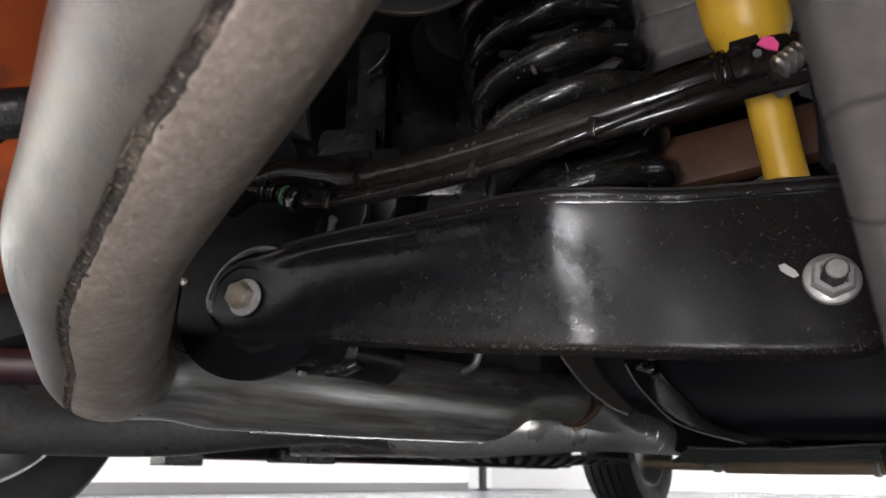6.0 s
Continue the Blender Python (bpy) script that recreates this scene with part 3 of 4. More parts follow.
bm = bmesh.new()
rows = []
for i in range(41):
    s = -0.02 + 0.366 * i / 40
    zt, zb = table(TOP, s), table(LOW, s)
    deep = 0.03 + 0.075 * smooth_step(0.06, 0.16, s) - 0.03 * smooth_step(0.24, 0.34, s)
    shelf = zt - 0.012 - 0.022 * smooth_step(0.06, 0.14, s)
    rows.append([bm.verts.new(ARM @ Vector((s, w, z))) for w, z in ((arm_face(s, 0.7) + 0.003, shelf), (deep - 0.006, shelf), (deep, shelf + 0.006), (deep, zt - 0.004))])
for p, r in zip(rows, rows[1:]):
    for j in range(3):
        bm.faces.new((p[j], p[j + 1], r[j + 1], r[j]))
web = part("arm_shelf", bm, ECOAT, arm)
thick = web.modifiers.new("thickness", "SOLIDIFY")
thick.thickness, thick.offset = 0.003, 0


def facing(s, w, z):
    """A matrix on the arm whose X axis stands out from its face."""
    return ARM @ Matrix.Translation((s, w, z)) @ pose(0, 0, 0, 0, 0, -90)


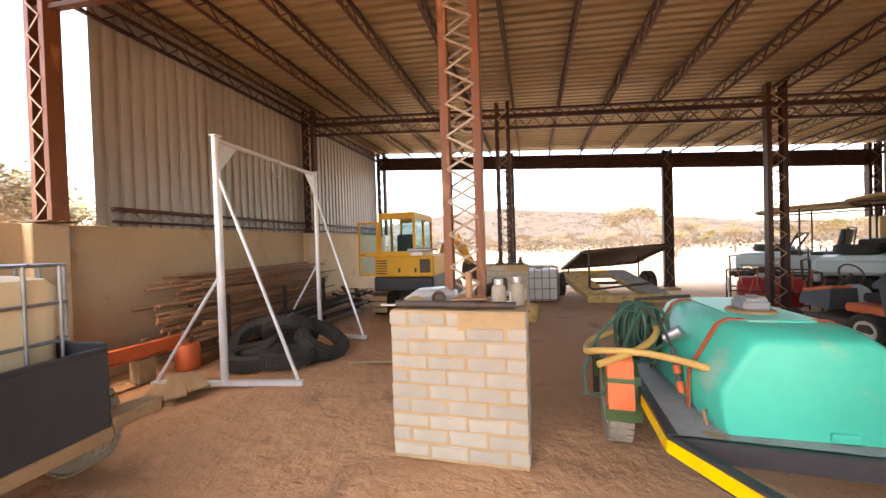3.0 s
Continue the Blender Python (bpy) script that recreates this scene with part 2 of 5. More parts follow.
# ---- mesh helpers ----
class B:
    """Collects vertices and faces of one part."""

    def __init__(self):
        self.v, self.f = [], []

    def add(self, verts, faces):
        k = len(self.v)
        self.v += [tuple(p) for p in verts]
        self.f += [tuple(i + k for i in q) for q in faces]
        return self

    def box(self, c, s, rot=None, ch=0.006):
        h = [x / 2 for x in s]
        ch = min(ch, min(h) * 0.45)
        ids, verts = {}, []
        for sx in (-1, 1):
            for sy in (-1, 1):
                for sz in (-1, 1):
                    for ax in range(3):
                        sg = (sx, sy, sz)
                        p = Vector([sg[i] * (h[i] if i == ax else h[i] - ch) for i in range(3)])
                        if rot:
                            p = rot @ p
                        ids[sg, ax] = len(verts)
                        verts.append(p + Vector(c))
        faces = []
        for ax in range(3):
            u, w = (ax + 1) % 3, (ax + 2) % 3
            for s1 in (-1, 1):
                q = []
                for a, b in ((-1, -1), (1, -1), (1, 1), (-1, 1)):
                    sg = [0, 0, 0]
                    sg[ax], sg[u], sg[w] = s1, a, b
                    q.append(ids[tuple(sg), ax])
                faces.append(q if s1 > 0 else q[::-1])
            for a in (-1, 1):
                for b in (-1, 1):
                    e = [0, 0, 0]
                    e[u], e[w] = a, b
                    lo, hi = list(e), list(e)
                    lo[ax], hi[ax] = -1, 1
                    lo, hi = tuple(lo), tuple(hi)
                    q = [ids[lo, u], ids[hi, u], ids[hi, w], ids[lo, w]]
                    faces.append(q if a * b > 0 else q[::-1])
        for sg in [(x, y, z) for x in (-1, 1) for y in (-1, 1) for z in (-1, 1)]:
            q = [ids[sg, 0], ids[sg, 1], ids[sg, 2]]
            faces.append(q if sg[0] * sg[1] * sg[2] > 0 else q[::-1])
        return self.add(verts, faces)

    def beam(self, p, q, w, h, up=(0, 0, 1), ch=0.003):
        p, q = Vector(p), Vector(q)
        d = q - p
        y = d.normalized()
        x = y.cross(Vector(up))
        if x.length < 1e-4:
            x = y.cross(Vector((1, 0, 0)))
        x.normalize()
        z = x.cross(y)
        return self.box((p + q) / 2, (w, d.length, h), Matrix((x, y, z)).transposed(), ch)

    def path(self, pts, r, n=8, closed=False, cap=True):
        pts = [Vector(p) for p in pts]
        m = len(pts)
        verts, faces, prev = [], [], None
        for i, p in enumerate(pts):
            a = pts[(i - 1) % m] if (closed or i) else p
            b = pts[(i + 1) % m] if (closed or i < m - 1) else p
            t = (b - a).normalized()
            if prev is None:
                prev = t.orthogonal().normalized()
            x = (prev - t * prev.dot(t))
            x = x.normalized() if x.length > 1e-5 else t.orthogonal().normalized()
            prev = x
            y = t.cross(x)
            rr = r[i] if isinstance(r, (list, tuple)) else r
            verts += [p + (x * math.cos(2 * math.pi * k / n) + y * math.sin(2 * math.pi * k / n)) * rr for k in range(n)]
        for i in range(m if closed else m - 1):
            j = (i + 1) % m
            faces += [(i * n + k, i * n + (k + 1) % n, j * n + (k + 1) % n, j * n + k) for k in range(n)]
        if cap and not closed:
            faces += [tuple(range(n))[::-1], tuple((m - 1) * n + k for k in range(n))]
        return self.add(verts, faces)

    def tube(self, p, q, r, n=8):
        return self.path([p, q], r, n)

    def lathe(self, profile, c=(0, 0, 0), axis="z", n=32, closed=False):
        """profile: (radius, along) rows."""
        verts, faces, m = [], [], len(profile)
        for k in range(n):
            a = 2 * math.pi * k / n
            for r, h in profile:
                u, w = r * math.cos(a), r * math.sin(a)
                p = {"z": (u, w, h), "x": (h, u, w), "y": (w, h, u)}[axis]
                verts.append(Vector(p) + Vector(c))
        for k in range(n):
            j = (k + 1) % n
            for i in range(m if closed else m - 1):
                i2 = (i + 1) % m
                faces.append((k * m + i, j * m + i, j * m + i2, k * m + i2))
        return self.add(verts, faces)

    def prism(self, outline, a, b, axis="y"):
        """outline: rows in the plane across axis, drawn out from a to b."""
        m = len(outline)
        put = {"x": lambda u, w, h: (h, u, w), "y": lambda u, w, h: (u, h, w), "z": lambda u, w, h: (u, w, h)}[axis]
        verts = [put(u, w, a) for u, w in outline] + [put(u, w, b) for u, w in outline]
        faces = [(i, (i + 1) % m, m + (i + 1) % m, m + i) for i in range(m)] + [tuple(range(m))[::-1], tuple(range(m, 2 * m))]
        return self.add(verts, faces)

    def loft(self, rings, cap=True):
        m = len(rings[0])
        faces = []
        for i in range(len(rings) - 1):
            faces += [(i * m + k, i * m + (k + 1) % m, (i + 1) * m + (k + 1) % m, (i + 1) * m + k) for k in range(m)]
        if cap:
            e = (len(rings) - 1) * m
            faces += [tuple(range(m))[::-1], tuple(e + k for k in range(m))]
        return self.add([p for r in rings for p in r], faces)

    def mesh(self, name, mat, smooth=False):
        me = bpy.data.meshes.new(name)
        me.from_pydata(self.v, [], self.f)
        bm = bmesh.new()
        bm.from_mesh(me)
        bmesh.ops.recalc_face_normals(bm, faces=bm.faces)
        bm.to_mesh(me)
        bm.free()
        me.materials.append(mat)
        if smooth:
            me.polygons.foreach_set("use_smooth", [True] * len(me.polygons))
            me.set_sharp_from_angle(angle=radians(38))
        return me


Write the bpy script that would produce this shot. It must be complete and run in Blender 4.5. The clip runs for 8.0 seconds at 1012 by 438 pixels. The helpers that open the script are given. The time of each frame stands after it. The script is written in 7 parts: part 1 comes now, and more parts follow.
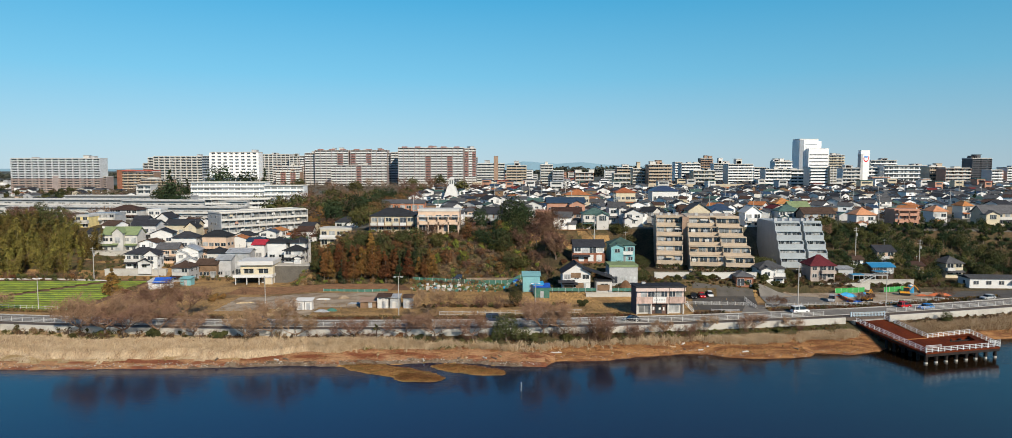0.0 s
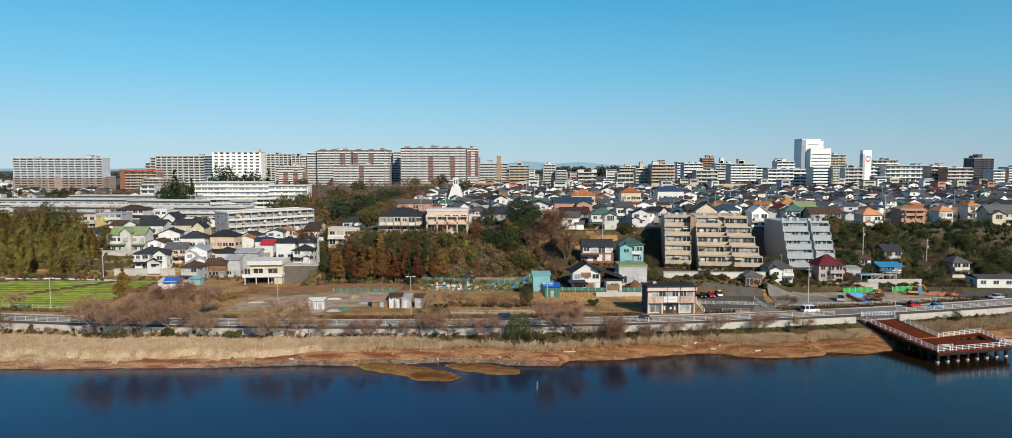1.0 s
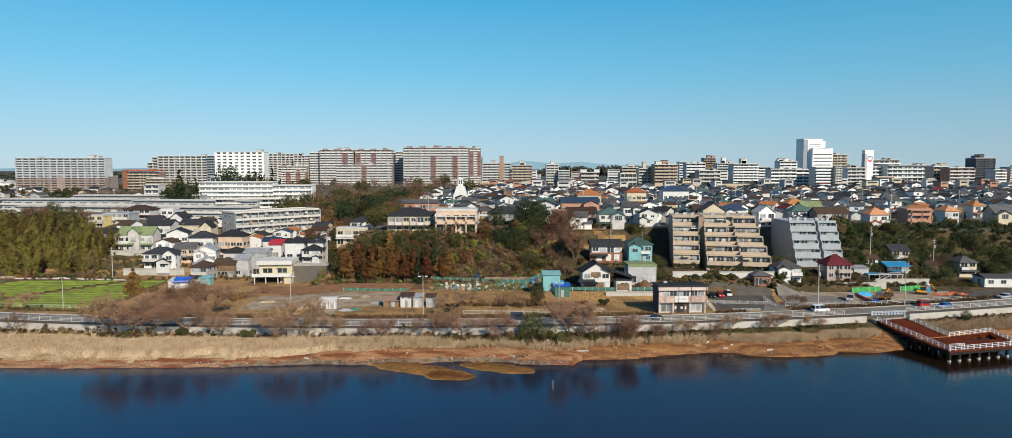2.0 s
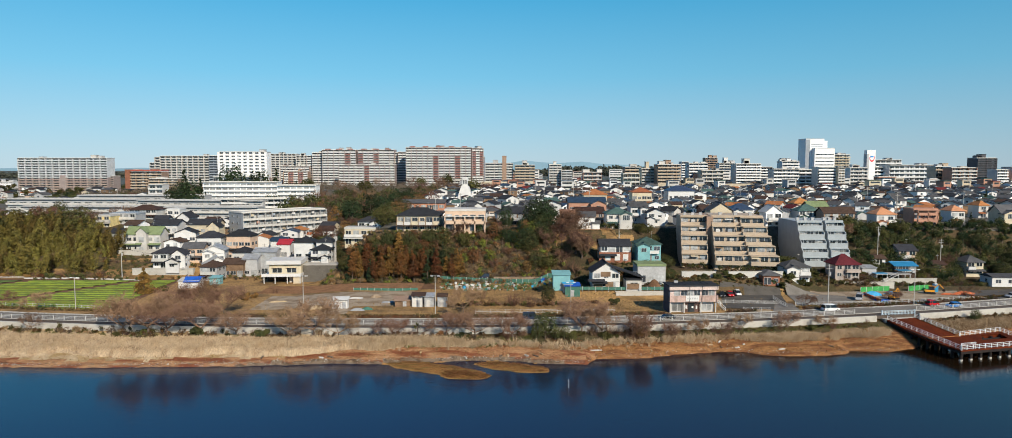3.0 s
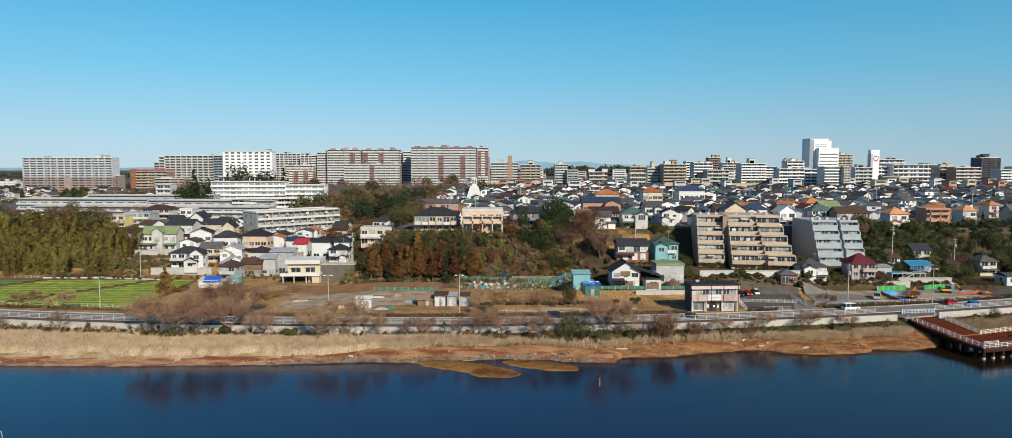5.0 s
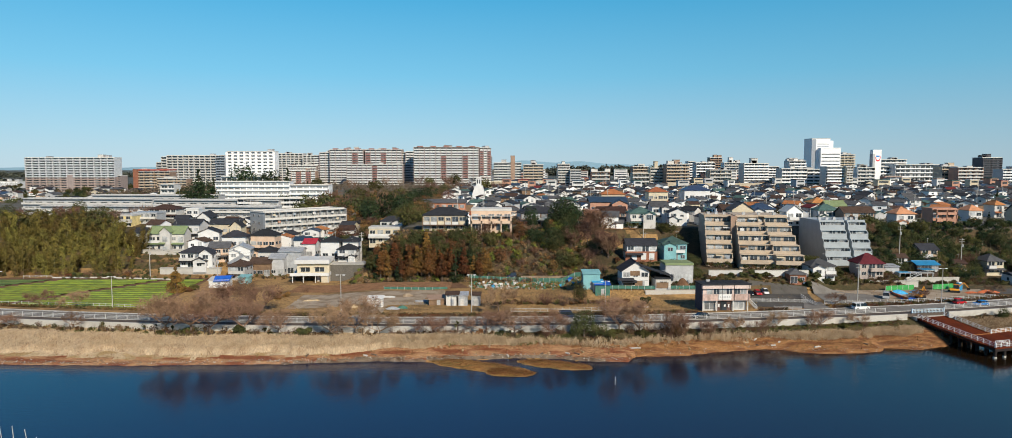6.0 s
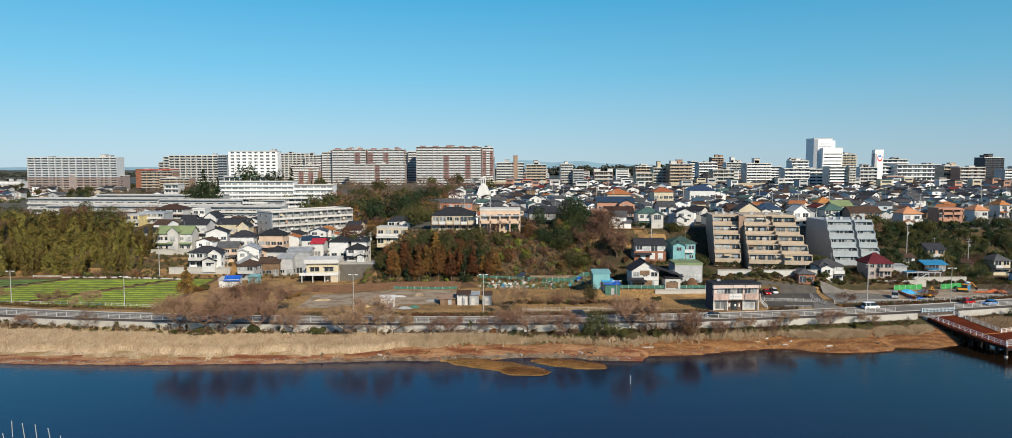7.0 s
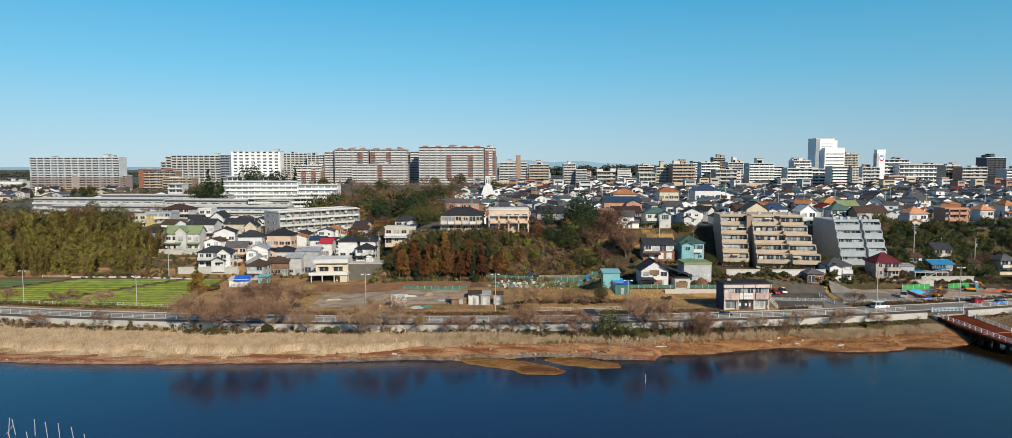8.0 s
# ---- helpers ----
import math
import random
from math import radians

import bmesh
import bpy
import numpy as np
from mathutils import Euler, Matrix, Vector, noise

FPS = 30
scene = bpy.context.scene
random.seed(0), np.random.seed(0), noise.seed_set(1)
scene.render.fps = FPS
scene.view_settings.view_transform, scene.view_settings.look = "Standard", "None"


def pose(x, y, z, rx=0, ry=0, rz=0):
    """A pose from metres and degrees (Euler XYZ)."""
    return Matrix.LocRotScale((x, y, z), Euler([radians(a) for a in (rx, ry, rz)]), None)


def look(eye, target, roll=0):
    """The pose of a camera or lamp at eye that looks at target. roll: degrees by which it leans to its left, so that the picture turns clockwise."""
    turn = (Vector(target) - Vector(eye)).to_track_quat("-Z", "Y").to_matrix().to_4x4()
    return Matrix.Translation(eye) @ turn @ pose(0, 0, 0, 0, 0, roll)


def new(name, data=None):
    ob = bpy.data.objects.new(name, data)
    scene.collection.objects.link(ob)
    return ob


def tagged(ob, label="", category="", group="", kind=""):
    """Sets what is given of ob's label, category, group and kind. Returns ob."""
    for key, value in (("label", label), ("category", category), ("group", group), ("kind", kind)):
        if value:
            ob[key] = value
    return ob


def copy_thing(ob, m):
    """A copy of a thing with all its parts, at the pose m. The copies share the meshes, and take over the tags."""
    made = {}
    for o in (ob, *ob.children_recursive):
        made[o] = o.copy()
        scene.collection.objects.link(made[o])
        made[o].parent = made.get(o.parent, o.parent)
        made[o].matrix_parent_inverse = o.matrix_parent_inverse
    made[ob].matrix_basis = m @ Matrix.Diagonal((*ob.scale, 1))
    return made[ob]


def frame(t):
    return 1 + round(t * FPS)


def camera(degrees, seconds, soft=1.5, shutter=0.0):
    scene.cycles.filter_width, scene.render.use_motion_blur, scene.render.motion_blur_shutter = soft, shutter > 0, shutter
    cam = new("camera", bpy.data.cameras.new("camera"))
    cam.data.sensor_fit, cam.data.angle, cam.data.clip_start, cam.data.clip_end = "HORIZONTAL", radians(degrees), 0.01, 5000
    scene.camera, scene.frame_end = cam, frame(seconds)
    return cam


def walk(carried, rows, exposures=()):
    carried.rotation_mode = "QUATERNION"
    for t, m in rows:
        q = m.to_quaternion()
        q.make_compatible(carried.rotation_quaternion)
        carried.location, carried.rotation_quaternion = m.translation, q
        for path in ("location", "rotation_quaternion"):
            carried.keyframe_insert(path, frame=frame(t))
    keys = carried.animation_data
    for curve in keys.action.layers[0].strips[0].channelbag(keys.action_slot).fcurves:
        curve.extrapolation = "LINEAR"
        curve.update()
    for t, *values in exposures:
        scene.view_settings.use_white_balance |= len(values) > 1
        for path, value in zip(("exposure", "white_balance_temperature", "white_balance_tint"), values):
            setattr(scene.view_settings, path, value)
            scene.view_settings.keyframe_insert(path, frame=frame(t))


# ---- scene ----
# The camera slides left past the river bank, 44 m over the water, and draws back a little.
EYE = 44.0
cam = camera(73.7, 8.0, soft=0.8)


def drone(t):
    u = t / 8.0
    v = u + 0.014 * (u * u - u)
    return pose(-27.0 * v, -5.55 * u, EYE + 0.56 * u, 90 - 4.32 - 0.126 * u, 0.0, -0.5 * u)


walk(cam, [(t, drone(t)) for t in (0.0, 0.5, 1.0, 1.5, 2.0, 2.5, 3.0, 3.5, 4.0, 4.5, 5.0, 5.5, 6.0, 6.5, 7.0, 7.5, 8.0)],
     exposures=[(0.0, 0.31), (8.0, 0.31)])

# ---- light: low winter sun from the front right, clear sky ----
SUN_EL, SUN_AZ = 31.0, 152.0
world = bpy.data.worlds.new("sky")
scene.world = world
world.use_nodes = True
wn = world.node_tree.nodes
wn.clear()
sky = wn.new("ShaderNodeTexSky")
sky.sky_type = "NISHITA"
sky.sun_disc = False
sky.sun_elevation, sky.sun_rotation = radians(SUN_EL), radians(SUN_AZ)
sky.air_density, sky.dust_density, sky.ozone_density = 1.0, 0.4, 3.0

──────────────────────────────

*AIM OF THE EXERCISE*. Locate the word "carried" in the records above, and return each line that has it.

*ANSWER TO THE TASK*.
def walk(carried, rows, exposures=()):
    carried.rotation_mode = "QUATERNION"
        q.make_compatible(carried.rotation_quaternion)
        carried.location, carried.rotation_quaternion = m.translation, q
            carried.keyframe_insert(path, frame=frame(t))
    keys = carried.animation_data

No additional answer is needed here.